--- TASK INSTRUCTIONS ---
Copy out each line featuring the string "location" from the entries beneath.

--- STORED RECORDS ---
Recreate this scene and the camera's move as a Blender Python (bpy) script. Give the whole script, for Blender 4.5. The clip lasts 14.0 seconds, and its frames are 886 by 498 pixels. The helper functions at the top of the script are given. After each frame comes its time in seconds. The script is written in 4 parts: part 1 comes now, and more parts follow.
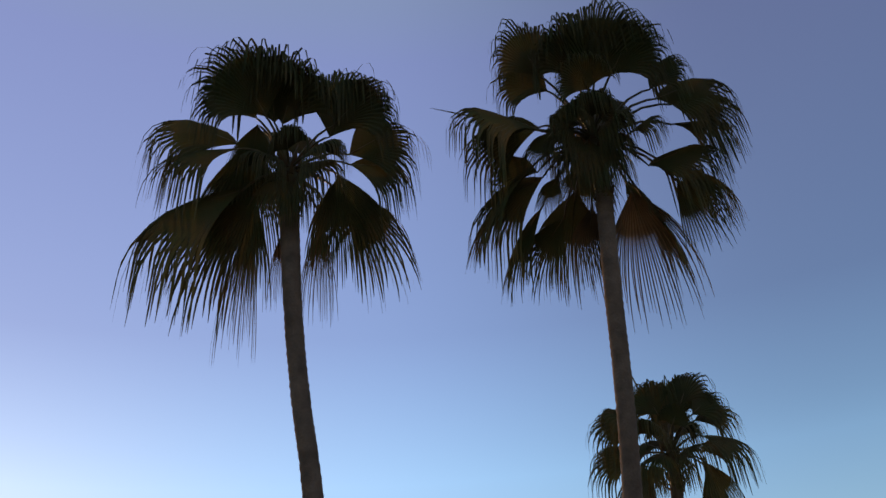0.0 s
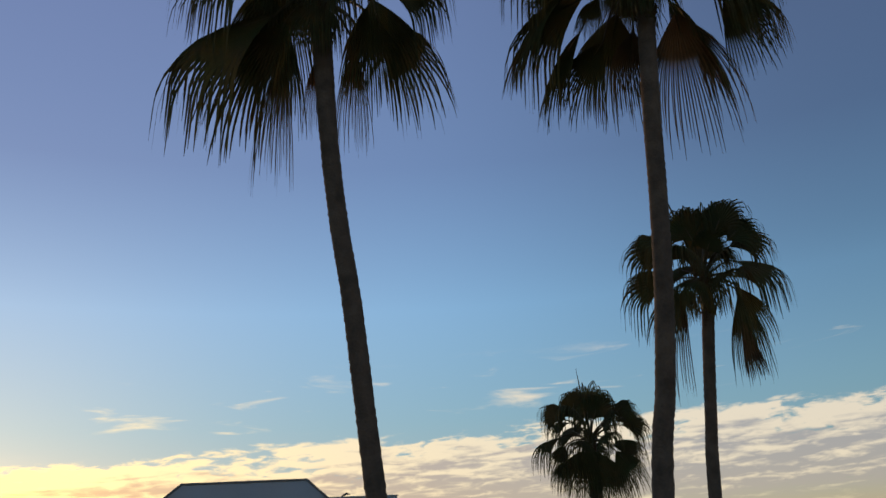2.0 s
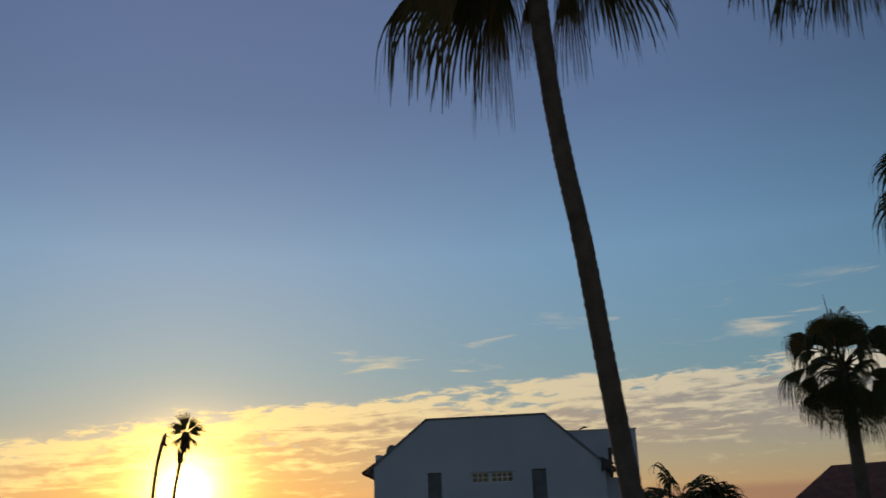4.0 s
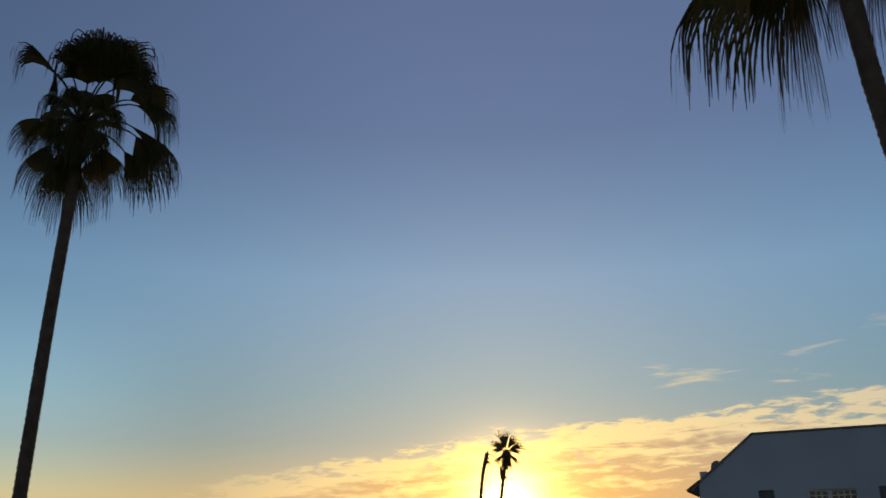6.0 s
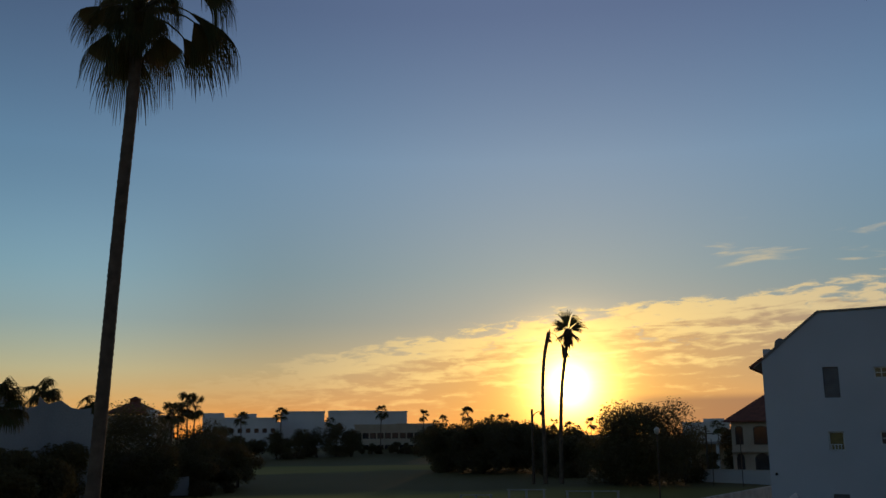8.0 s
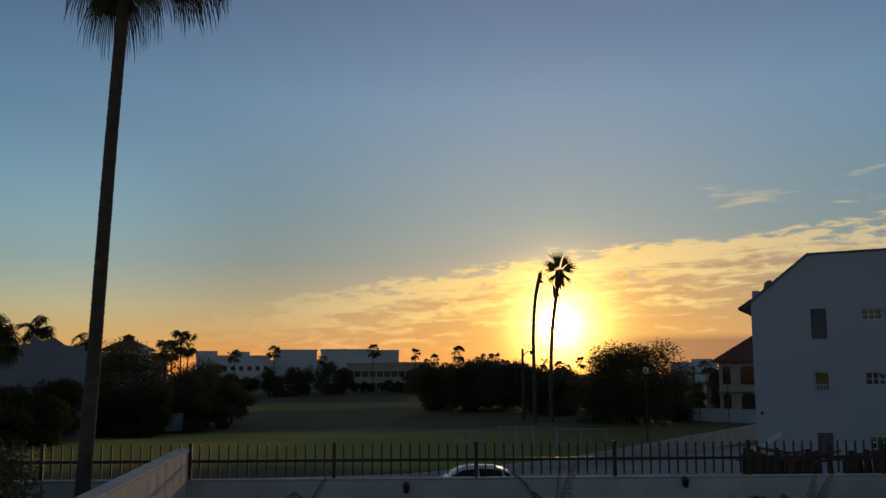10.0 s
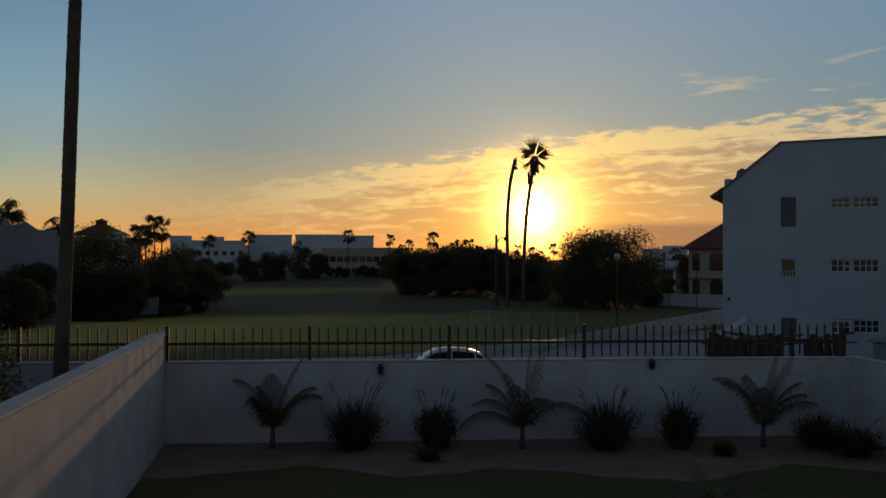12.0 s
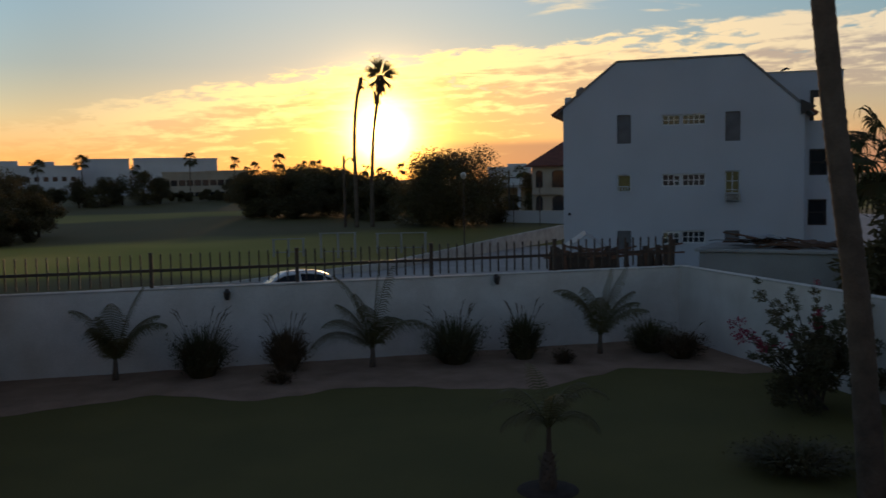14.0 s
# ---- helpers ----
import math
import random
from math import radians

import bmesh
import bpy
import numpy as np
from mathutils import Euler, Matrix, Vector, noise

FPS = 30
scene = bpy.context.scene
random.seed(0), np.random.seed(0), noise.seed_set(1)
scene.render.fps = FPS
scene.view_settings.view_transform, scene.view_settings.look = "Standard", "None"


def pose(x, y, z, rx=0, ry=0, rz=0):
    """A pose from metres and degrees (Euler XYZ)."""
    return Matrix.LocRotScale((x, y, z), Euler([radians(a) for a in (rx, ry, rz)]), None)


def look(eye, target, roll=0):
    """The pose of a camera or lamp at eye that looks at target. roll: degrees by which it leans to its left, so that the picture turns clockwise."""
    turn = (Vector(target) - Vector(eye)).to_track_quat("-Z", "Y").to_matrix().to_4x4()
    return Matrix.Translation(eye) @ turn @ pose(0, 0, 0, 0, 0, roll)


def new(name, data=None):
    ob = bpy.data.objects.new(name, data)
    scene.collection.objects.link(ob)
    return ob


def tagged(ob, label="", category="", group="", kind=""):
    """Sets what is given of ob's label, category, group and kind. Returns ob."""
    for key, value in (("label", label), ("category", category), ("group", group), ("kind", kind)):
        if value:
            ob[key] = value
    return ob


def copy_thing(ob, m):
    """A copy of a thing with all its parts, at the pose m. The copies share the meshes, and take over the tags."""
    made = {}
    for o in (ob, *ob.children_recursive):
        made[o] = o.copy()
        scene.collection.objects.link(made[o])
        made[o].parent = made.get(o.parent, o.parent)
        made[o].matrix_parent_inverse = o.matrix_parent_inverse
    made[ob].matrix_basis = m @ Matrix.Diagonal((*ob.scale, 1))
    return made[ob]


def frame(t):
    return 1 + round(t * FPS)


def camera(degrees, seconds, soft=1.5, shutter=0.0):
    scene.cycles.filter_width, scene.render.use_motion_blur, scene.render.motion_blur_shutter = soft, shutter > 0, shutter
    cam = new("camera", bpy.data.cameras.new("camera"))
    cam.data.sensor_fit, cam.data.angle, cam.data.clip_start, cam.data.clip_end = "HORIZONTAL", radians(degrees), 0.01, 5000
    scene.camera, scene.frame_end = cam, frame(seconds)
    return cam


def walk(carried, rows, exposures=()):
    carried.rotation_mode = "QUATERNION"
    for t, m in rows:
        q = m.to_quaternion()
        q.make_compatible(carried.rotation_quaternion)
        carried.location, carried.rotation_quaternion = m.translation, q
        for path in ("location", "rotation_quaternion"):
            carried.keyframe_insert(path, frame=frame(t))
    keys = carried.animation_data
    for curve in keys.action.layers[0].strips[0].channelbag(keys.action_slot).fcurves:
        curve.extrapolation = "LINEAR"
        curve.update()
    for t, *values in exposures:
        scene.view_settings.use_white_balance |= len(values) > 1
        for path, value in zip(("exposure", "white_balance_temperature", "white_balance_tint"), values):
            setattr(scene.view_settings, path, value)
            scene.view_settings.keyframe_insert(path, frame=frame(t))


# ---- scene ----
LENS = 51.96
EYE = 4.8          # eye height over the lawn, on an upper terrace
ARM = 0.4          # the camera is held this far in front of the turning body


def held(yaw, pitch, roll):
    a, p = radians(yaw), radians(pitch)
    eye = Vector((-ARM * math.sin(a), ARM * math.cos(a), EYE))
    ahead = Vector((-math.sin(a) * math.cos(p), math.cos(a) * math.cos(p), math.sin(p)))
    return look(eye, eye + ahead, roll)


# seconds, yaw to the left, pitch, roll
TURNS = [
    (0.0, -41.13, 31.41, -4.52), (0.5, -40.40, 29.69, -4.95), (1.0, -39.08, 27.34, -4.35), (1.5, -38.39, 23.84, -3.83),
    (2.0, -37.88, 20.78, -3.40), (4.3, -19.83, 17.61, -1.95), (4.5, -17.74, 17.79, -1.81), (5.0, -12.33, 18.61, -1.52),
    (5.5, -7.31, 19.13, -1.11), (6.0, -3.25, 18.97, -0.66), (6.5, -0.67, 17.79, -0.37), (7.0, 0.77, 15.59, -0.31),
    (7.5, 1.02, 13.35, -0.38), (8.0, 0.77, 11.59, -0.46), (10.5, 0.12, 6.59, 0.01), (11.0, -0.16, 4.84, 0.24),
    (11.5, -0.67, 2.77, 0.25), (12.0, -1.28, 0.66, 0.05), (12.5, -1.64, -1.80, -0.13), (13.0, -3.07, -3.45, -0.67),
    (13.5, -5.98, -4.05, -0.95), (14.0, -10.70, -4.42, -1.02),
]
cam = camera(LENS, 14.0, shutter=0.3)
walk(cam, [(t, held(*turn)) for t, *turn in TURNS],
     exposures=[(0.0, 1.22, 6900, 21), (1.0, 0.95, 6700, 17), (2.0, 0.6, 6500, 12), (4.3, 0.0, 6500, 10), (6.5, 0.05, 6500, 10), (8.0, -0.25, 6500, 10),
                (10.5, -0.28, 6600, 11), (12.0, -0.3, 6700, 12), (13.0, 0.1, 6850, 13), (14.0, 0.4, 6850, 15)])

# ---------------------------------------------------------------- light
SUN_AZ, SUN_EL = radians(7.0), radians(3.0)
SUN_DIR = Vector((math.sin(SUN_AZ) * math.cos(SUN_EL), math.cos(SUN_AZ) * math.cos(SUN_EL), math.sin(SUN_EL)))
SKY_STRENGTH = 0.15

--

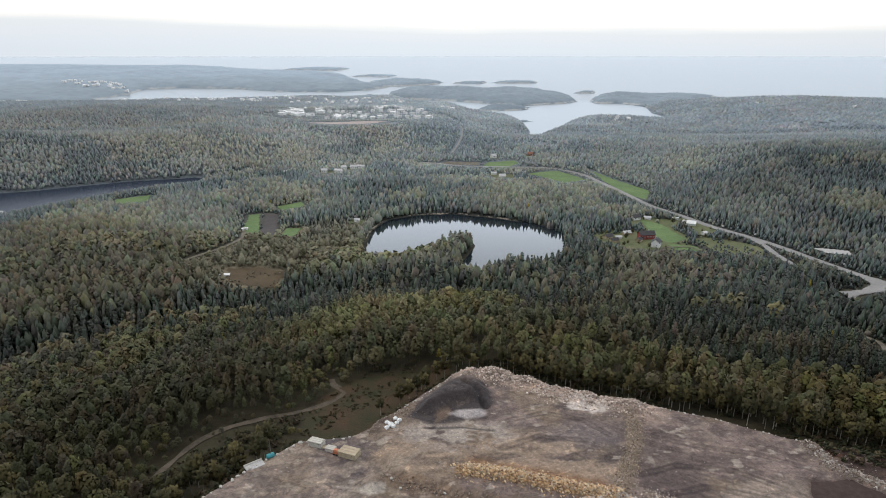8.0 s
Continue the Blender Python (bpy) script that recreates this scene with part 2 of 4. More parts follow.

--- RESPONSE TO THE TASK ---
        carried.location, carried.rotation_quaternion = m.translation, q
        for path in ("location", "rotation_quaternion"):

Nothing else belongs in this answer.